In Bern setzt Nigel Lowery am Schluss ein Zeichen, die wie ein Selbstkommentar zur Situation des Regisseurs ist. Seine Bühne ist ein Kaufhaus mit Keller, neun Stockwerken und Direktionsetage, in Comic-Manier gemalt und darum auch ein Puppenhaus. Darin die drei Damen von der Parfümerieabteilung, ein Clochard, der sich in den Konsumtempel verirrt, ein braver Boy in Pfadfinderuniform, der vor einem Dino aus der Spielzeugabteilung erschrickt und dann perplex vor einer nackten Schaufensterpuppe steht und zu singen anhebt.
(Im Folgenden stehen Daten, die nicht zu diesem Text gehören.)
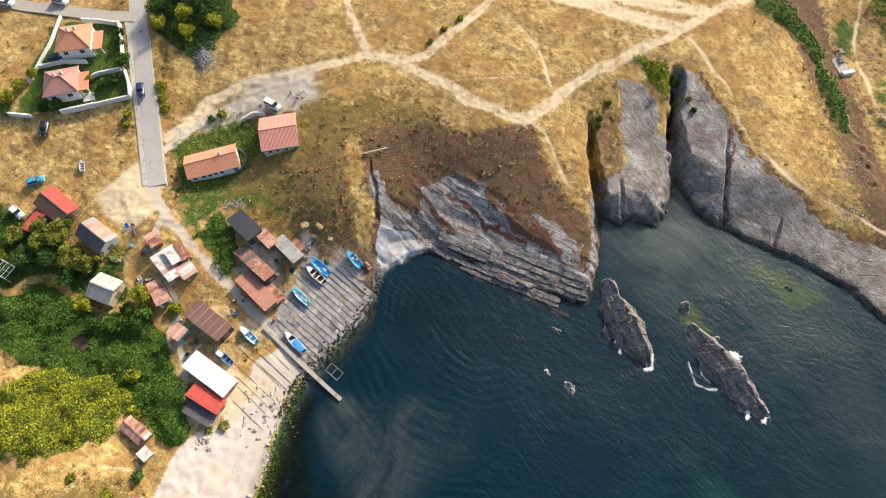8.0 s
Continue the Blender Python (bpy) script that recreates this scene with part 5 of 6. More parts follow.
pale_stones = [stone_mesh("boulder", i, M_PEBBLE) for i in range(4)]
weed_stones = [stone_mesh("boulder", 10 + i, M_WEEDSTONE) for i in range(4)]
crags = [stone_mesh("crag", 20 + i, M_CRAG, 0.8, 3, 0.9) for i in range(4)]
WEST_LINE = [tuple(p[:2]) for p in WEST_SHORE[3:]] + [tuple(p[:2]) for p in SLIP_SHORE[:5]]
for p, way in walk_line(WEST_LINE, 2.2):
    side = Vector((-way.y, way.x))
    for _ in range(2 if p.y > 46 else 1):
        q = p + side * rng.uniform(-1.6, 1.4) + way * rng.uniform(-1, 1)
        boulder(rng.choice(weed_stones if rng.random() < 0.7 else pale_stones), q.x, q.y, rng.uniform(0.4, 1.2) * (0.75 if q.y > 78 else 1), "rounded shore boulder coated with yellow-green weed", "weedy boulders at the water's edge")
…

Später trifft er dann auf eine sehr gefühlsinnige Version aus Fleisch und Blut, und der folgt die Frage der Karriere auf dem Fuss. Der Chef von «Sarastros» ist ­altersschwach. Ein Nachfolger muss her, die Herren in Gehrock und Zylinder pflücken sich den Pfadfinder und machen sich mit ihm ans Assessment. Tamino macht das Rennen und setzt sich auf den Direktorensessel, Pamina steht dekorativ neben ihm.

Der gemeinsame Gang durch Feuer und Wasser

Mit der resoluten Hausmeisterin ergänzt Regisseur Nigel Lowery die personalreiche Oper um eine weitere Hauptfigur. Sie ist Erzählerin, tritt anstelle Sarastros in Aktion und kommentiert mit Ironie das Geschehen dem Publikum gegenüber, und am Schluss räumt sie auf: Zauberflöte und Glockenspiel werden in Müllsäcken verstaut.
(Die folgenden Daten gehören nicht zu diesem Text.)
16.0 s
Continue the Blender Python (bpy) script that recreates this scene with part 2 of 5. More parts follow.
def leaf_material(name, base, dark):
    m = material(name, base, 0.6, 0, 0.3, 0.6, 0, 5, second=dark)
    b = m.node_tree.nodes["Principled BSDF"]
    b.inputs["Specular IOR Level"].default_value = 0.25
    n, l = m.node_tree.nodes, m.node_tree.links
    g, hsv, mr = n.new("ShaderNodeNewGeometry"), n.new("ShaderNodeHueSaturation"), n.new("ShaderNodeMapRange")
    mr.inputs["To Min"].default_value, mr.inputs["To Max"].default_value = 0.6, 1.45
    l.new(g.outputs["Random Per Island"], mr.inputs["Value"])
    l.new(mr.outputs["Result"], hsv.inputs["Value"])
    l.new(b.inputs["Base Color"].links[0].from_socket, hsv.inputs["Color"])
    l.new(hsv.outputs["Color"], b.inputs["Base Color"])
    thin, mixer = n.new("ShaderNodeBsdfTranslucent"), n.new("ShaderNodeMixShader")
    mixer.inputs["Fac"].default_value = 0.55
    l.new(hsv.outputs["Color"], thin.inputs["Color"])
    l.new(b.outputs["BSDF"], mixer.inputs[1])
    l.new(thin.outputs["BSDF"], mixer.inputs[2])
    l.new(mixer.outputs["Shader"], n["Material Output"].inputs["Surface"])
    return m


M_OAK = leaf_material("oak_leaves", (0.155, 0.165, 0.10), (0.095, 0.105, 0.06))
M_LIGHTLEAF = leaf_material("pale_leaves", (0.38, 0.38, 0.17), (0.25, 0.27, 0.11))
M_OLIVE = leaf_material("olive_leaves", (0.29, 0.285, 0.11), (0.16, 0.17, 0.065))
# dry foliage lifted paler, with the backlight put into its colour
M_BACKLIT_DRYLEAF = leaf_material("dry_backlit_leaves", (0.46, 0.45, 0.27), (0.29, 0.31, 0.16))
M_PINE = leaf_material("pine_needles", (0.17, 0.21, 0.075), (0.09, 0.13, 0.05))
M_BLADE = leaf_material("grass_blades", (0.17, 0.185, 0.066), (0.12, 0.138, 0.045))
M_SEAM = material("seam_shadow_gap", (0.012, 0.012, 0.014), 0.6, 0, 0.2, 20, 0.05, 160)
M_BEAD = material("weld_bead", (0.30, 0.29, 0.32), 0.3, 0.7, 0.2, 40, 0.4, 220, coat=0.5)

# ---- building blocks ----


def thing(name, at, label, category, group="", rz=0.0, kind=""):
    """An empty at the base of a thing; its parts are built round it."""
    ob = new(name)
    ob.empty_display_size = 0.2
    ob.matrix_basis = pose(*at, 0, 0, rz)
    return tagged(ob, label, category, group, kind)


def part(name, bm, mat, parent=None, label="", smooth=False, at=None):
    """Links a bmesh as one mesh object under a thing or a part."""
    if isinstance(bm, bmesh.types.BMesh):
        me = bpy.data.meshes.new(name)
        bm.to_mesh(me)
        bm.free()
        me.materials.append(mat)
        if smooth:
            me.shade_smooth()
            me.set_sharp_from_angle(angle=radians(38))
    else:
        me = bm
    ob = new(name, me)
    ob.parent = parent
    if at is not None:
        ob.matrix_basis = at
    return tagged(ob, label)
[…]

Soll endlich Schluss sein mit der ewigen «Zauberflöte»? Verdient, was aus heutiger Sicht ihre Botschaft ausmacht – dass nämlich Paminas und Taminos gemeinsamer Gang durch Feuer und Wasser den alten Kampf der Geschlechter überwindet und in Sarastros Reich eine neue Sonne aufgeht –, verdient das ein ironisches Abwinken?

Lowerys Statement wäre wohl missverstanden, würde man es als böse bezeichnen, denn es steht ausser Frage, dass die Oper hier mit Lust inszeniert worden ist, und zwar nicht nur mit subversiver, sondern auch unverstellter Theaterlust, liebenswürdig – zu leichtfertig aber auch, was ihren noch uneingelösten Anspruch betrifft.

Auf die Produktion eingehender zurückzukommen, gibt es im Frühling Gelegenheit. Nach dem Gastspiel mit «Das schlaue Füchslein» in der letzten Saison ist das Konzert-Theater Bern im Mai wieder zu Gast in Winterthur, diesmal eben mit der «Zauberflöte». Neu ist, dass es sich dabei um eine Zusammenarbeit mit dem Musikkollegium handelt, das den Orchesterpart übernehmen wird.

Alle sieben Jahre eine Neuauflage

Doch schauen wir näher. Schon am 7. Dezember hat Mozarts «Zauberflöte» Premiere im Opernhaus Zürich. Regisseurin ist da Tatjana Gürbaca, deren karger «Rigoletto» auf der Zürcher Bühne Aufmerksamkeit erregt hat. Zwölf Aufführungen sind in dieser Saison programmiert, die Premiere ist ausverkauft. Die letzten Produktionen liegen noch nicht weit zurück – Dezember 1999 (Jonathan Miller) und Fe­bruar 2007 (Martin Kusej): Etwa alle sieben Jahre scheint für die «Zauberflöte» eine Neuauflage fällig, der Sog des Dauerbrenners, dem die Bregenzer Festspiele soeben einen Publikumsrekord verdankten, ist ungebrochen.